Work instructions:
Your task is to reproduce word for word the lines running from the line containing "for path, value" to the line containing "scene.view_settings.keyframe_insert(path, frame=frame(t))", inclusive. Nothing else belongs in the answer.

Dataset content:
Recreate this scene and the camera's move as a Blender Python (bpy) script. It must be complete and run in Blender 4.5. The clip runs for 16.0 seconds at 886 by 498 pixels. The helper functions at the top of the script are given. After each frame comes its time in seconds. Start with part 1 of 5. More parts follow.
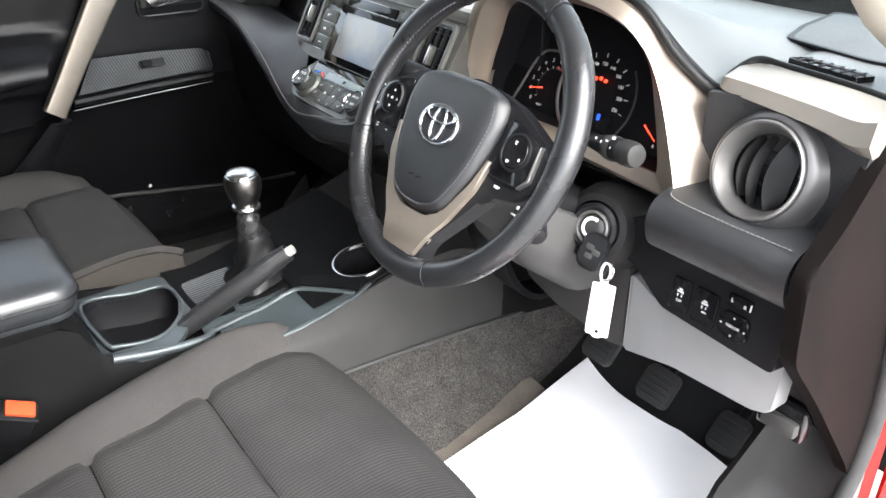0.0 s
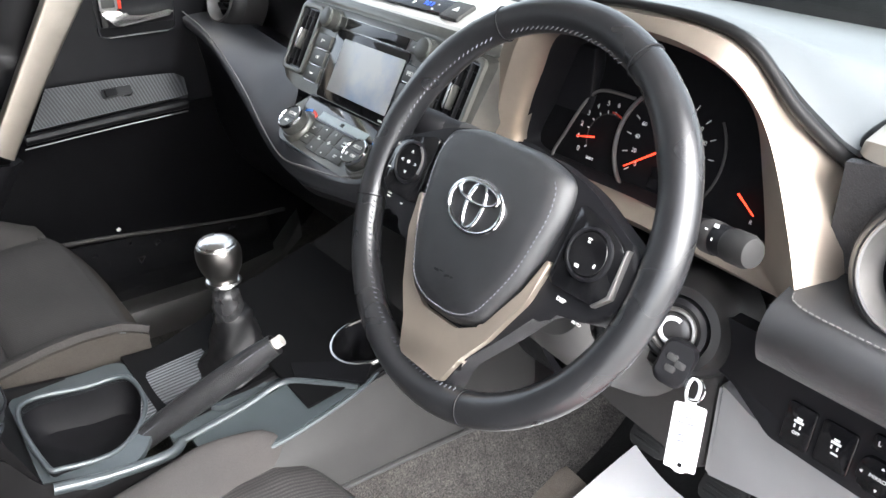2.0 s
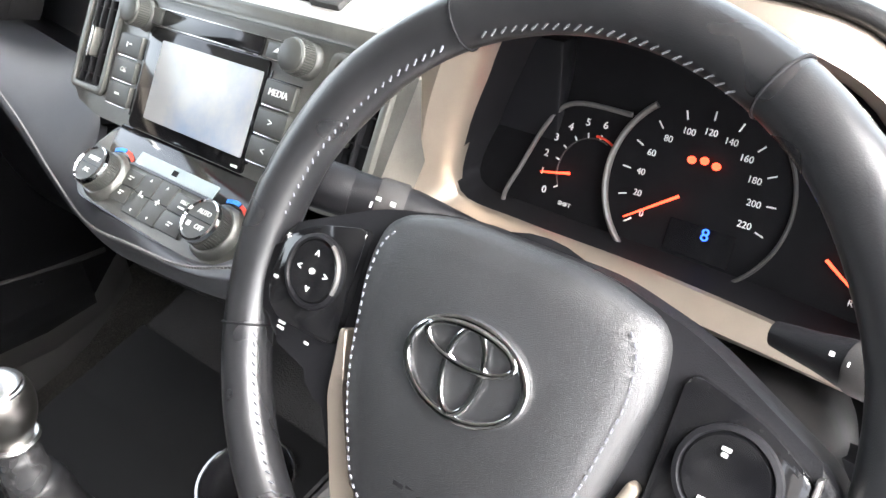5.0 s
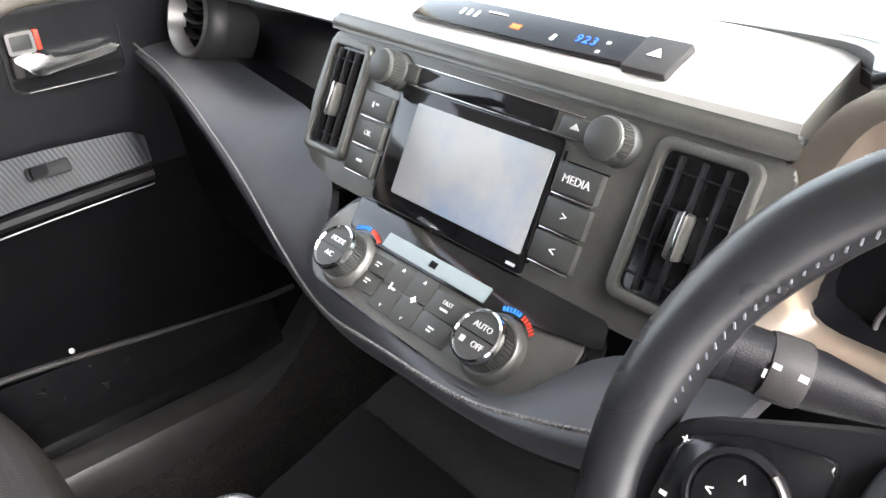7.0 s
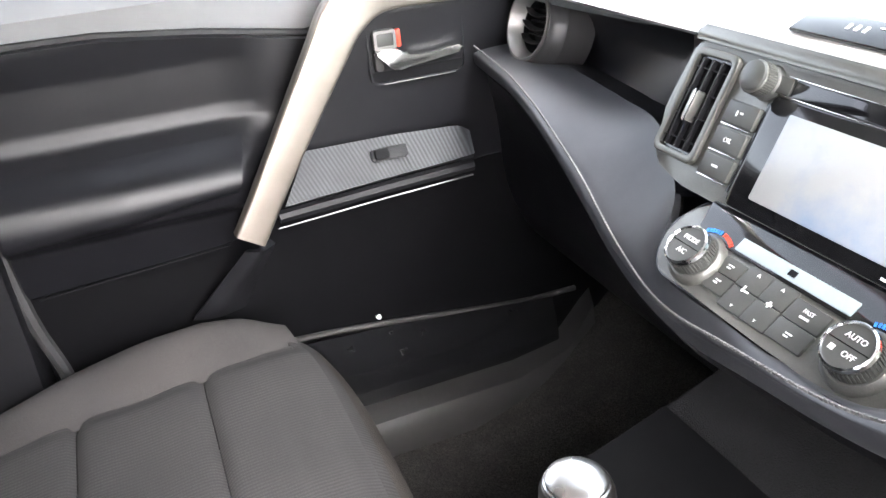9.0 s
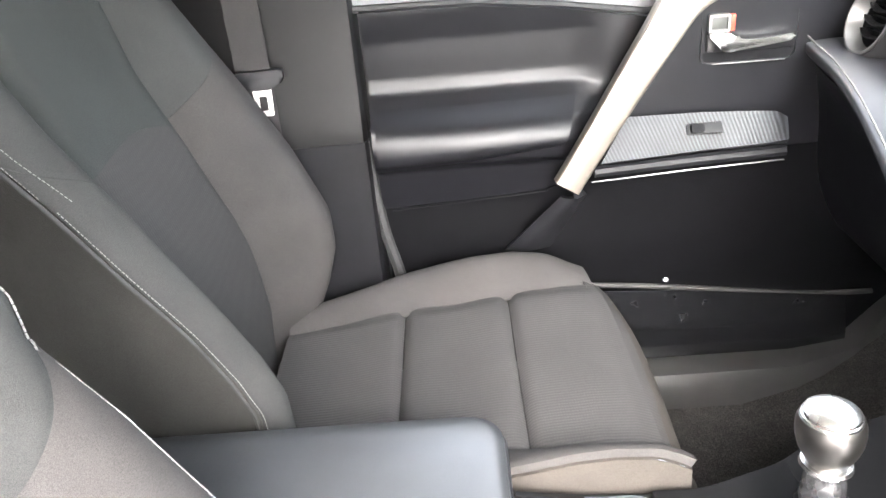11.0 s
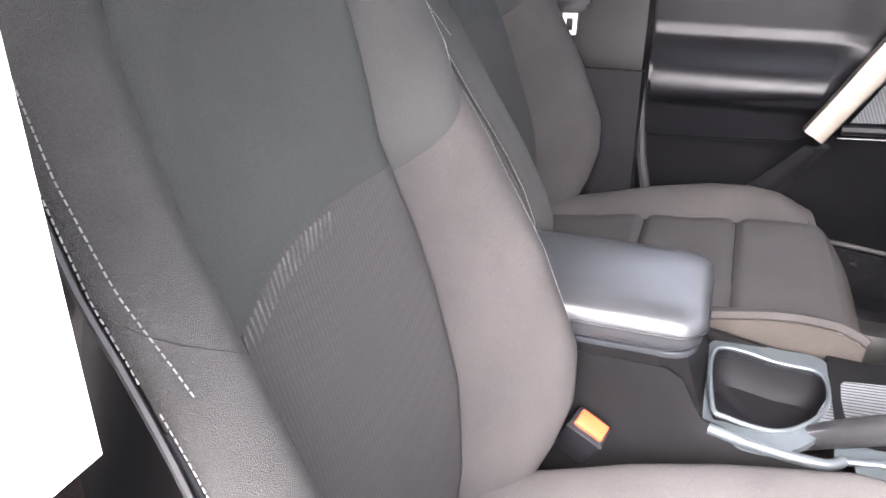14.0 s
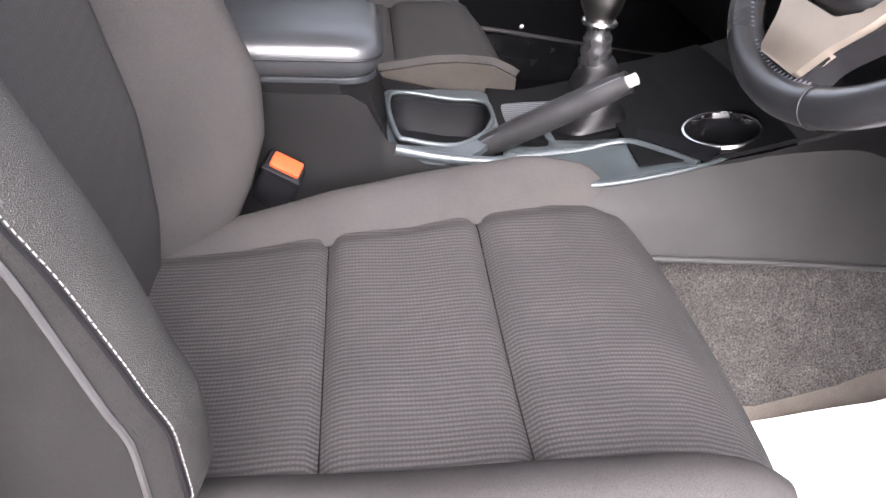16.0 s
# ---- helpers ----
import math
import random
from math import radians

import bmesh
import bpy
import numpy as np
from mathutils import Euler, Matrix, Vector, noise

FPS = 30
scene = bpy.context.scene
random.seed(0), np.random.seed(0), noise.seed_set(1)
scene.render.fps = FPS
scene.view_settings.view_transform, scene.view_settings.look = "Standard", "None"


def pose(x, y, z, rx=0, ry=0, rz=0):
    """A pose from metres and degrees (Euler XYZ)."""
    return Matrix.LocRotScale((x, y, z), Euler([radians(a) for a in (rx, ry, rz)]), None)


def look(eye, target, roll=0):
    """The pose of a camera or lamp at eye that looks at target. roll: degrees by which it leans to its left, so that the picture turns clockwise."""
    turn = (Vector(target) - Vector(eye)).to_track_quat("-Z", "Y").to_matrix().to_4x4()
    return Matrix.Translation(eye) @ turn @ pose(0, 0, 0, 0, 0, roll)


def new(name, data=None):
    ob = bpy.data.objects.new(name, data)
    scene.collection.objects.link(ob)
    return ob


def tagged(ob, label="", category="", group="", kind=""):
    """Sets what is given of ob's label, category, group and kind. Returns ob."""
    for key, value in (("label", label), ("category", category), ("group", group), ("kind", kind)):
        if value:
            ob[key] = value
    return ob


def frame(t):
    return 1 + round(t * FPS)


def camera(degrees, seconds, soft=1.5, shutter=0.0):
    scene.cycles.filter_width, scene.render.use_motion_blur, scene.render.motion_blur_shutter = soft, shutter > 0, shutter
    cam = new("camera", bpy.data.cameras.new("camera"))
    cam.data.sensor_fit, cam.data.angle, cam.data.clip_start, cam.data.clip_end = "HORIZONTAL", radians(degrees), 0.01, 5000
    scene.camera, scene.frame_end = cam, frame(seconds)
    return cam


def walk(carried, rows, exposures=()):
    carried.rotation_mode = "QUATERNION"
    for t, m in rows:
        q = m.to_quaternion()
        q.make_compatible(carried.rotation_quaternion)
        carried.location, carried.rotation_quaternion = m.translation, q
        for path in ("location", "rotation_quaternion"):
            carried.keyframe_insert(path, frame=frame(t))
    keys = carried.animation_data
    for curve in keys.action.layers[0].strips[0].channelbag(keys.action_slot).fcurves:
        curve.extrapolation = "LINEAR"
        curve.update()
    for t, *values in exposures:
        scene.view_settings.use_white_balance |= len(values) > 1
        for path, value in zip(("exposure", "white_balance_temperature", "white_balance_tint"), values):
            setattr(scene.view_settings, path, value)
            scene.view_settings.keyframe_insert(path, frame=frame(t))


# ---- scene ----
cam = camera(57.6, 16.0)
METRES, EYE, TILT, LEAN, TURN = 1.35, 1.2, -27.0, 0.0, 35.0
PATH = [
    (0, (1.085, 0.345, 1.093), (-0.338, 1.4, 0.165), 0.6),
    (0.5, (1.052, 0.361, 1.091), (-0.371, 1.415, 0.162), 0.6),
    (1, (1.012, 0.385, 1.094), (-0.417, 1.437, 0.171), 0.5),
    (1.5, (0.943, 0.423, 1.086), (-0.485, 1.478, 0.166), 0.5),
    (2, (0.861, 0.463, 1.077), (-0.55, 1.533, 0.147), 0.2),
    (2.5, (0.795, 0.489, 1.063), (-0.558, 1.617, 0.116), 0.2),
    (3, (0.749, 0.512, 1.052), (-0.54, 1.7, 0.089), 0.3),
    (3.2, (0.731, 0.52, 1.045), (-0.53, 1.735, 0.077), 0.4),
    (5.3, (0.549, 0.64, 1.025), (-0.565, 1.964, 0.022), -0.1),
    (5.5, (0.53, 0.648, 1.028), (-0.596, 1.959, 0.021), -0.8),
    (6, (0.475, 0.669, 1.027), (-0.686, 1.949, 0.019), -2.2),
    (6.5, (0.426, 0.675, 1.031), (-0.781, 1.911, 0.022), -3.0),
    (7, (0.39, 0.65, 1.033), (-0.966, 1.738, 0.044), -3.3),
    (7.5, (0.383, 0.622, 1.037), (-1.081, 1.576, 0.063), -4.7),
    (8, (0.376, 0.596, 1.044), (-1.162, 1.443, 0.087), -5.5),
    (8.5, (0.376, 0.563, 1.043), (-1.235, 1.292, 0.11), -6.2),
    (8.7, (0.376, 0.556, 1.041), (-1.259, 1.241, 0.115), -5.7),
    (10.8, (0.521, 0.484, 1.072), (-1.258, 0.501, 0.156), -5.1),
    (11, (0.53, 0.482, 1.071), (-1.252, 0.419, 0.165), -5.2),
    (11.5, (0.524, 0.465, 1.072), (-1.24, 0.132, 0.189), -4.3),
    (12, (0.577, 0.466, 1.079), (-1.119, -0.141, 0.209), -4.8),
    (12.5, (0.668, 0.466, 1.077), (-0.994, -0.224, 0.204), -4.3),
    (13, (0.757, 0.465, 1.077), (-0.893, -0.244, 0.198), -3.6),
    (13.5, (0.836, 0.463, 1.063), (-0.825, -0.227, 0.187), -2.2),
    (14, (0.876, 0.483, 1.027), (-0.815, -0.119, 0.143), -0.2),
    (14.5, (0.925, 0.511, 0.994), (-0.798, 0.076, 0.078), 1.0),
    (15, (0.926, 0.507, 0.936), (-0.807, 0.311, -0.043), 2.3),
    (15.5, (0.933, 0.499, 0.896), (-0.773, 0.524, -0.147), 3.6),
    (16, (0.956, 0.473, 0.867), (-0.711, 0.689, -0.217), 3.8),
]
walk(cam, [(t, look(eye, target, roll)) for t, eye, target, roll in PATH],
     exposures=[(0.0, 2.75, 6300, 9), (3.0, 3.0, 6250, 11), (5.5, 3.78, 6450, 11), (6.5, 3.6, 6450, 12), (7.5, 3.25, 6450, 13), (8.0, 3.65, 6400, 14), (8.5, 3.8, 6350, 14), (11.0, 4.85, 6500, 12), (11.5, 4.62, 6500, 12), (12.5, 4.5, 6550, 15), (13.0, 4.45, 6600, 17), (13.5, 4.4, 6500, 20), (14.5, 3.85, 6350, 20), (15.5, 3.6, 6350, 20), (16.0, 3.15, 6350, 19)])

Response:
        for path, value in zip(("exposure", "white_balance_temperature", "white_balance_tint"), values):
            setattr(scene.view_settings, path, value)
            scene.view_settings.keyframe_insert(path, frame=frame(t))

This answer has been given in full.